DATA:
::::

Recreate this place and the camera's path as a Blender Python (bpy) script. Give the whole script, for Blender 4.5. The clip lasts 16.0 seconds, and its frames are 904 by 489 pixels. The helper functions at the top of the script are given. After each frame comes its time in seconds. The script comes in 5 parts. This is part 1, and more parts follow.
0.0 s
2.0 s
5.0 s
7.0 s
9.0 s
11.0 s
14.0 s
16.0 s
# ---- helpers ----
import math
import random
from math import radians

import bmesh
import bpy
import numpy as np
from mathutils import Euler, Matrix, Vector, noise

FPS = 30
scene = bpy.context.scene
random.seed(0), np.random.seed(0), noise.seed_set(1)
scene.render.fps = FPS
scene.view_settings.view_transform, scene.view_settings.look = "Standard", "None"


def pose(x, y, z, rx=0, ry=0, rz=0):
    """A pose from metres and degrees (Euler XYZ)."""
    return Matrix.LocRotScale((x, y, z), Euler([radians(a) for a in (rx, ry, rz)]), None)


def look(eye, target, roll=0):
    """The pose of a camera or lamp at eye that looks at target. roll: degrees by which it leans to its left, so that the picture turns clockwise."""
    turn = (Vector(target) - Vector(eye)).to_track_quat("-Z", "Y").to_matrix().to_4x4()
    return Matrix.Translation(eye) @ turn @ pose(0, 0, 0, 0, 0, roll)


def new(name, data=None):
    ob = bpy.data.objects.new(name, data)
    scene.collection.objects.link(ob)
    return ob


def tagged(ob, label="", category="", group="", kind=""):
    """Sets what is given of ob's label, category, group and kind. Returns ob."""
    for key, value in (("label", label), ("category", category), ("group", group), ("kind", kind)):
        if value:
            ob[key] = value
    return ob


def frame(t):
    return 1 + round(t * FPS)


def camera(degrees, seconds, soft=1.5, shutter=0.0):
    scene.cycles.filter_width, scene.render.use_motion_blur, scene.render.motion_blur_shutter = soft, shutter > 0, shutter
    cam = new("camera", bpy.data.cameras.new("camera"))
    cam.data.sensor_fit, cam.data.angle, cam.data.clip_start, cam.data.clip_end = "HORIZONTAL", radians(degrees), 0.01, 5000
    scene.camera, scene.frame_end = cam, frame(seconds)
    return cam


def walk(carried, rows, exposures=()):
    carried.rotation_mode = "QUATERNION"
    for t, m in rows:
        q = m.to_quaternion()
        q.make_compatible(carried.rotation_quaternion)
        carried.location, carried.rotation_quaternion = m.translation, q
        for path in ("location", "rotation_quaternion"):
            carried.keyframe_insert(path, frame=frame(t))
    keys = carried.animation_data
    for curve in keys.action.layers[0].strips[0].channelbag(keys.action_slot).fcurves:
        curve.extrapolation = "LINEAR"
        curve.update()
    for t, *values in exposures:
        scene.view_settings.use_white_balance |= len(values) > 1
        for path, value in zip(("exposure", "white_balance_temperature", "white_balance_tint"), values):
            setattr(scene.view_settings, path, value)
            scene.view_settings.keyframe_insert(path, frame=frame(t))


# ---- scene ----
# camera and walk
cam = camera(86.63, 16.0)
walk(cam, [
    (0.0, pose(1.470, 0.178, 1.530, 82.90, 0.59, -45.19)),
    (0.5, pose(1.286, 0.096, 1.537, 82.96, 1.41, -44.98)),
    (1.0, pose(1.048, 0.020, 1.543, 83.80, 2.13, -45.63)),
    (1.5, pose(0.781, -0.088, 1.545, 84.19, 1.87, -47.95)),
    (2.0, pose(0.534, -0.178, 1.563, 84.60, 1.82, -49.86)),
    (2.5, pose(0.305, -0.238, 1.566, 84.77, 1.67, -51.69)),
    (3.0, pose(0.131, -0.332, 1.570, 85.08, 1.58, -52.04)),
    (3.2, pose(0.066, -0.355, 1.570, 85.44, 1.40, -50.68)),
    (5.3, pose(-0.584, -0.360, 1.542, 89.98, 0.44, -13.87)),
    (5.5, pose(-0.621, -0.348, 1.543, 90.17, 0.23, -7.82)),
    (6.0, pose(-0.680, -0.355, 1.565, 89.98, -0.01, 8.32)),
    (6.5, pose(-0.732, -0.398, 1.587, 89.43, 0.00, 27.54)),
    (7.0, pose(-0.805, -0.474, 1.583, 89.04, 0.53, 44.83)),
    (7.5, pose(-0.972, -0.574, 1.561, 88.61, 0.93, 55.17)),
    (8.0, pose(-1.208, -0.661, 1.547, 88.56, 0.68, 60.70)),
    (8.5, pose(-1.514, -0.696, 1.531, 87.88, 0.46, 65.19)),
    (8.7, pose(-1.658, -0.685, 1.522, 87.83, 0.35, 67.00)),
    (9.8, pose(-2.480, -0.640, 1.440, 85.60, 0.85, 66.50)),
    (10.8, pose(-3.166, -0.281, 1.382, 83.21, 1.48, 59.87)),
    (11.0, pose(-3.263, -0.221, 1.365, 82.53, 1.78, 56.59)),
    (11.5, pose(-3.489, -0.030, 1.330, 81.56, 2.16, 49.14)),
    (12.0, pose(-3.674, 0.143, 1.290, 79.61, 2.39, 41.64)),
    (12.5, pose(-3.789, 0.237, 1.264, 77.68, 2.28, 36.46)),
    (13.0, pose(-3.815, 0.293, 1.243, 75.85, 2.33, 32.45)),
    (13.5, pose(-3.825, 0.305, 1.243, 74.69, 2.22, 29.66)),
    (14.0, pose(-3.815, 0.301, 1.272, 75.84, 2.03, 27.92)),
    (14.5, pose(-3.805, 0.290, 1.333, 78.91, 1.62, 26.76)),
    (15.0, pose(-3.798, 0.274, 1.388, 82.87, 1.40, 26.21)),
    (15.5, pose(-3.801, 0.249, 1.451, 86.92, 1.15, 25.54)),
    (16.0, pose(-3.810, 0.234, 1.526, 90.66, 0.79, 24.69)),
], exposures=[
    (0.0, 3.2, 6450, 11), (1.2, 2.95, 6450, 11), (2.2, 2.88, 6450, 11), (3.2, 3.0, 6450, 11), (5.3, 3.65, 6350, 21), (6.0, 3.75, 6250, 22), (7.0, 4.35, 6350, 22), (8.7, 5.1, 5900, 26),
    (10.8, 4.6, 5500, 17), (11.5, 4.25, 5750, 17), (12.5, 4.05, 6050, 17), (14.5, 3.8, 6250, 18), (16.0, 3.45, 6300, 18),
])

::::

REQUIRED TASK: Repeat the material in full, exactly as it stands.

CORRECT RESULT:
Recreate this place and the camera's path as a Blender Python (bpy) script. Give the whole script, for Blender 4.5. The clip lasts 16.0 seconds, and its frames are 904 by 489 pixels. The helper functions at the top of the script are given. After each frame comes its time in seconds. The script comes in 5 parts. This is part 1, and more parts follow.
0.0 s
2.0 s
5.0 s
7.0 s
9.0 s
11.0 s
14.0 s
16.0 s
# ---- helpers ----
import math
import random
from math import radians

import bmesh
import bpy
import numpy as np
from mathutils import Euler, Matrix, Vector, noise

FPS = 30
scene = bpy.context.scene
random.seed(0), np.random.seed(0), noise.seed_set(1)
scene.render.fps = FPS
scene.view_settings.view_transform, scene.view_settings.look = "Standard", "None"


def pose(x, y, z, rx=0, ry=0, rz=0):
    """A pose from metres and degrees (Euler XYZ)."""
    return Matrix.LocRotScale((x, y, z), Euler([radians(a) for a in (rx, ry, rz)]), None)


def look(eye, target, roll=0):
    """The pose of a camera or lamp at eye that looks at target. roll: degrees by which it leans to its left, so that the picture turns clockwise."""
    turn = (Vector(target) - Vector(eye)).to_track_quat("-Z", "Y").to_matrix().to_4x4()
    return Matrix.Translation(eye) @ turn @ pose(0, 0, 0, 0, 0, roll)


def new(name, data=None):
    ob = bpy.data.objects.new(name, data)
    scene.collection.objects.link(ob)
    return ob


def tagged(ob, label="", category="", group="", kind=""):
    """Sets what is given of ob's label, category, group and kind. Returns ob."""
    for key, value in (("label", label), ("category", category), ("group", group), ("kind", kind)):
        if value:
            ob[key] = value
    return ob


def frame(t):
    return 1 + round(t * FPS)


def camera(degrees, seconds, soft=1.5, shutter=0.0):
    scene.cycles.filter_width, scene.render.use_motion_blur, scene.render.motion_blur_shutter = soft, shutter > 0, shutter
    cam = new("camera", bpy.data.cameras.new("camera"))
    cam.data.sensor_fit, cam.data.angle, cam.data.clip_start, cam.data.clip_end = "HORIZONTAL", radians(degrees), 0.01, 5000
    scene.camera, scene.frame_end = cam, frame(seconds)
    return cam


def walk(carried, rows, exposures=()):
    carried.rotation_mode = "QUATERNION"
    for t, m in rows:
        q = m.to_quaternion()
        q.make_compatible(carried.rotation_quaternion)
        carried.location, carried.rotation_quaternion = m.translation, q
        for path in ("location", "rotation_quaternion"):
            carried.keyframe_insert(path, frame=frame(t))
    keys = carried.animation_data
    for curve in keys.action.layers[0].strips[0].channelbag(keys.action_slot).fcurves:
        curve.extrapolation = "LINEAR"
        curve.update()
    for t, *values in exposures:
        scene.view_settings.use_white_balance |= len(values) > 1
        for path, value in zip(("exposure", "white_balance_temperature", "white_balance_tint"), values):
            setattr(scene.view_settings, path, value)
            scene.view_settings.keyframe_insert(path, frame=frame(t))


# ---- scene ----
# camera and walk
cam = camera(86.63, 16.0)
walk(cam, [
    (0.0, pose(1.470, 0.178, 1.530, 82.90, 0.59, -45.19)),
    (0.5, pose(1.286, 0.096, 1.537, 82.96, 1.41, -44.98)),
    (1.0, pose(1.048, 0.020, 1.543, 83.80, 2.13, -45.63)),
    (1.5, pose(0.781, -0.088, 1.545, 84.19, 1.87, -47.95)),
    (2.0, pose(0.534, -0.178, 1.563, 84.60, 1.82, -49.86)),
    (2.5, pose(0.305, -0.238, 1.566, 84.77, 1.67, -51.69)),
    (3.0, pose(0.131, -0.332, 1.570, 85.08, 1.58, -52.04)),
    (3.2, pose(0.066, -0.355, 1.570, 85.44, 1.40, -50.68)),
    (5.3, pose(-0.584, -0.360, 1.542, 89.98, 0.44, -13.87)),
    (5.5, pose(-0.621, -0.348, 1.543, 90.17, 0.23, -7.82)),
    (6.0, pose(-0.680, -0.355, 1.565, 89.98, -0.01, 8.32)),
    (6.5, pose(-0.732, -0.398, 1.587, 89.43, 0.00, 27.54)),
    (7.0, pose(-0.805, -0.474, 1.583, 89.04, 0.53, 44.83)),
    (7.5, pose(-0.972, -0.574, 1.561, 88.61, 0.93, 55.17)),
    (8.0, pose(-1.208, -0.661, 1.547, 88.56, 0.68, 60.70)),
    (8.5, pose(-1.514, -0.696, 1.531, 87.88, 0.46, 65.19)),
    (8.7, pose(-1.658, -0.685, 1.522, 87.83, 0.35, 67.00)),
    (9.8, pose(-2.480, -0.640, 1.440, 85.60, 0.85, 66.50)),
    (10.8, pose(-3.166, -0.281, 1.382, 83.21, 1.48, 59.87)),
    (11.0, pose(-3.263, -0.221, 1.365, 82.53, 1.78, 56.59)),
    (11.5, pose(-3.489, -0.030, 1.330, 81.56, 2.16, 49.14)),
    (12.0, pose(-3.674, 0.143, 1.290, 79.61, 2.39, 41.64)),
    (12.5, pose(-3.789, 0.237, 1.264, 77.68, 2.28, 36.46)),
    (13.0, pose(-3.815, 0.293, 1.243, 75.85, 2.33, 32.45)),
    (13.5, pose(-3.825, 0.305, 1.243, 74.69, 2.22, 29.66)),
    (14.0, pose(-3.815, 0.301, 1.272, 75.84, 2.03, 27.92)),
    (14.5, pose(-3.805, 0.290, 1.333, 78.91, 1.62, 26.76)),
    (15.0, pose(-3.798, 0.274, 1.388, 82.87, 1.40, 26.21)),
    (15.5, pose(-3.801, 0.249, 1.451, 86.92, 1.15, 25.54)),
    (16.0, pose(-3.810, 0.234, 1.526, 90.66, 0.79, 24.69)),
], exposures=[
    (0.0, 3.2, 6450, 11), (1.2, 2.95, 6450, 11), (2.2, 2.88, 6450, 11), (3.2, 3.0, 6450, 11), (5.3, 3.65, 6350, 21), (6.0, 3.75, 6250, 22), (7.0, 4.35, 6350, 22), (8.7, 5.1, 5900, 26),
    (10.8, 4.6, 5500, 17), (11.5, 4.25, 5750, 17), (12.5, 4.05, 6050, 17), (14.5, 3.8, 6250, 18), (16.0, 3.45, 6300, 18),
])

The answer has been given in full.